So, one week until my next 10k. Yesterday I couldn’t walk properly because of the pain in my knee. Sub-50 isn’t looking like such a great prospect anymore, to be blunt about it. Not getting my hopes up.
Still, I can’t decide what to do – do I wear my Beverley 10k long-sleeved shirt for the Hull 10k? In accordance with the principle of cross-sport fashion, I should really find something other than running to do, and fast.

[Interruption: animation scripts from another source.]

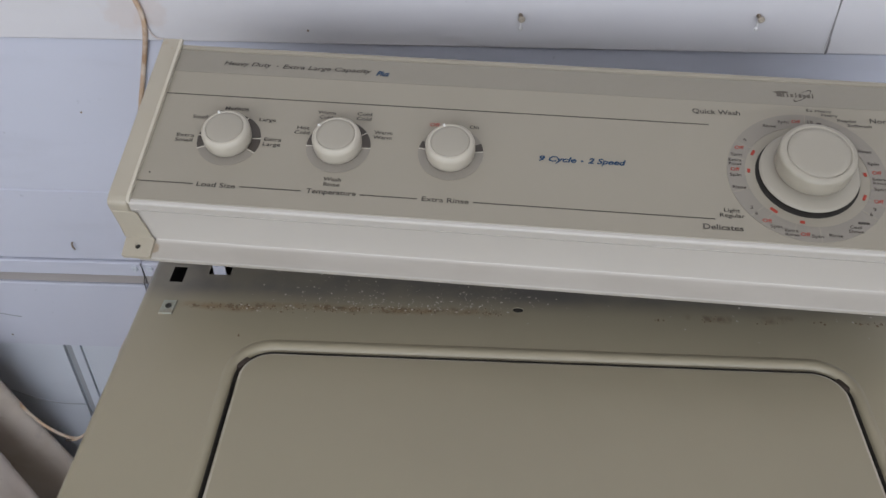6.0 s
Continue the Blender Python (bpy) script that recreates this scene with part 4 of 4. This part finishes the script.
for x, y, z, length, width, turn in ((-0.857, 0.7, 0.397, 0.0069, 0.0035, 30), (-0.811, 0.716, 0.408, 0.0077, 0.0034, 30), (-0.743, 0.737, 0.403, 0.0051, 0.0034, 30), (-0.876, 0.642, 0.393, 0.006, 0.0026, 30), (-0.826, 0.654, 0.393, 0.0042, 0.0034, 0), (-0.793, 0.635, 0.393, 0.0066, 0.0033, 120), (-0.706, 0.702, 0.388, 0.0083, 0.0033, 30), (-0.686, 0.712, 0.376, 0.005, 0.0033, 0), (-0.742, 0.685, 0.398, 0.005, 0.0033, 0), (-0.655, 0.661, 0.382, 0.0048, 0.0032, 0), (-0.808, 0.575, 0.389, 0.0057, 0.0033, 0), (-0.783, 0.488, 0.373, 0.0048, 0.0032, 0), (-0.799, 0.461, 0.34, 0.0057, 0.0033, 60), (-0.811, 0.467, 0.347, 0.0065, 0.0033, 120), (-0.716, 0.466, 0.342, 0.0087, 0.0079, 0), (-0.695, 0.496, 0.38, 0.007, 0.0046, 0), (-0.616, 0.495, 0.371, 0.0091, 0.0045, 100), (-0.64, 0.495, 0.372, 0.0053, 0.0023, 90), (-0.574, 0.565, 0.368, 0.0046, 0.0031, 0), (-0.594, 0.555, 0.38, 0.0046, 0.0023, 90), (-0.666, 0.745, 0.329, 0.0034, 0.0138, 90), (-0.903, 0.716, 0.476, 0.0136, 0.0017, 30)):
    paint_spot((x, y, z), length, width, turn, m_spot_dark, 0.35)
for x, y, z, length, width, turn, mat in ((-0.844, 0.717, 0.646, 0.0061, 0.0053, 0, m_spot_brown), (-0.823, 0.746, 0.727, 0.0051, 0.0044, 0, m_spot_brown), (-0.841, 0.727, 0.732, 0.0146, 0.0015, 40, m_spot_brown), (-0.587, 0.51, 0.376, 0.0038, 0.003, 0, m_spot_red), (-0.71, 0.756, 0.385, 0.0178, 0.0076, 110, m_spot_blue), (-0.651, 0.702, 0.364, 0.0182, 0.0074, 20, m_spot_blue), (-0.917, 0.709, 0.55, 0.0148, 0.0132, 0, m_spot_pale), (-0.863, 0.719, 0.558, 0.0129, 0.0113, 0, m_spot_pale), (-0.89, 0.62, 0.39, 0.0172, 0.0129, 0, m_spot_pale), (-0.807, 0.73, 0.563, 0.0094, 0.0071, 0, m_spot_pale)):
    paint_spot((x, y, z), length, width, turn, mat)
for x, y, z, length, width, turn, mat in ((-0.845, 0.721, 0.69, 0.0119, 0.0112, 0, m_spot_navy), (-0.684, 0.607, 0.39, 0.0063, 0.0048, 0, m_spot_white), (-0.561, 0.576, 0.346, 0.0109, 0.0047, 60, m_spot_white), (-0.547, 0.541, 0.362, 0.0106, 0.0046, 100, m_spot_white), (-0.589, 0.647, 0.342, 0.0081, 0.004, 60, m_spot_white), (-0.764, 0.478, 0.366, 0.008, 0.004, 20, m_spot_white), (-0.672, 0.554, 0.391, 0.007, 0.0039, 30, m_spot_white), (-0.583, 0.606, 0.356, 0.0094, 0.0031, 90, m_spot_white)):
    paint_spot((x, y, z), length, width, turn, mat)
# a fine spatter
for k in range(45):
    v = cloth.data.vertices[rng.randrange(len(cloth.data.vertices))].co
    if -0.95 < v.x < -0.52 and 0.30 < v.z < 1.0 and v.y < 0.72:
        size = rng.uniform(0.0012, 0.0030)
        paint_spot(v, size, size * rng.uniform(0.35, 0.9), rng.uniform(0, 180), m_spot_dark, 0.4)
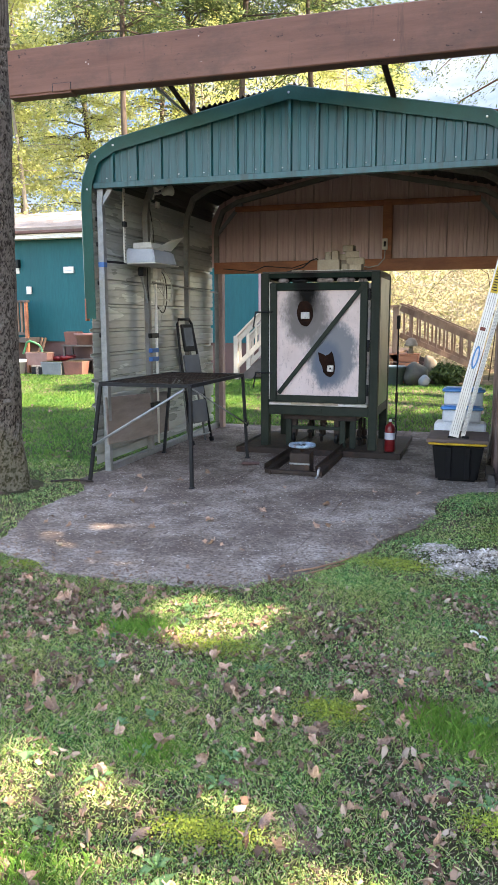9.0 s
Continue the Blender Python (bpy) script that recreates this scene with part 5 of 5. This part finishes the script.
rng = np.random.default_rng(5)
turf = []
for n, x0, x1, y0, y1, hm, hx, w in ((120000, 1.5, 4.5, -5.1, -3.6, 0.01, 0.027, 0.0018), (86000, 0.5, 4.7, -3.6, -2.2, 0.011, 0.028, 0.0022), (26000, 2.5, 4.8, -2.3, 0.3, 0.012, 0.028, 0.0026), (30000, -2.0, 0.5, -3.2, 0.5, 0.012, 0.03, 0.0025), (44000, -5.0, 0.0, 0.0, 6.0, 0.016, 0.036, 0.0048), (38000, -10.0, -0.5, 4.5, 9.2, 0.02, 0.045, 0.007), (38000, -1.5, 6.0, 3.35, 9.0, 0.02, 0.045, 0.006)):
    x, y = scatter(rng, n, x0, x1, y0, y1, y1 < 2)
    turf.append(blades(rng, x, y, hm, hx, w))
tagged(new("grass", quads_mesh("grass", np.concatenate(turf[:4]), 4, M_GRASS)), "short patchy lawn grass", "grass", kind="stuff")
tagged(new("lawn_grass", quads_mesh("lawn_grass", np.concatenate(turf[4:]), 4, M_LAWN)), "thick vivid green mown lawn", "grass", kind="stuff")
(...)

The principle of cross-sport fashion sprung up out of a conversation with my brother that I had while we were both studying, and both indulging in an eclectic jumble of sporting pasttimes. Our theory was that if you turn up to the class/event/practice hall/dojo/whatever in the appropriate uniform/club shirt/complimentary wearable memento of a previous competition, there is an instant expectation that you will have some reasonable level of ability or familiarity with the sport. Likewise, you can always pick out the beginner in a group by their non-conformance, not so much a statement as a necessity in most cases as pretty much every sports club encourages beginners to turn up in “comfortable” clothing.
A follow on effect of this is that beginners will invariably segregate themselves from the main pack of uniformed club members before class starts, and on becoming part of the club proper they will adopt the uniform asafp.
This is all very hand-waving and qualitative, of course, but it was a fun line of conversation to follow.
What we ended up deciding was that you could gain a psychological edge over your peers (and opponents) by turning up to club A in garb appropriate for club B and vice-versa; for example, by turning up to a kung fu class in a t-shirt from the climbing wall and hanging about by yourself before class starts, people will underestimate your ability to kick their legs out from under them. Likewise, by going running in the same t-shirt, no-one has any expectations that you’ll be able to run fast.
Although reading that back, apparently what I’m really saying is that climbing t-shirts are great, because they exude an air of laziness and irresponsibility.
I should go climbing again. The wall in Hull is meant to be very very good, but I must admit the prices are a little off-putting and I don’t think I could justify a full-year membership at the moment. Still, they might have nice t-shirts to run in.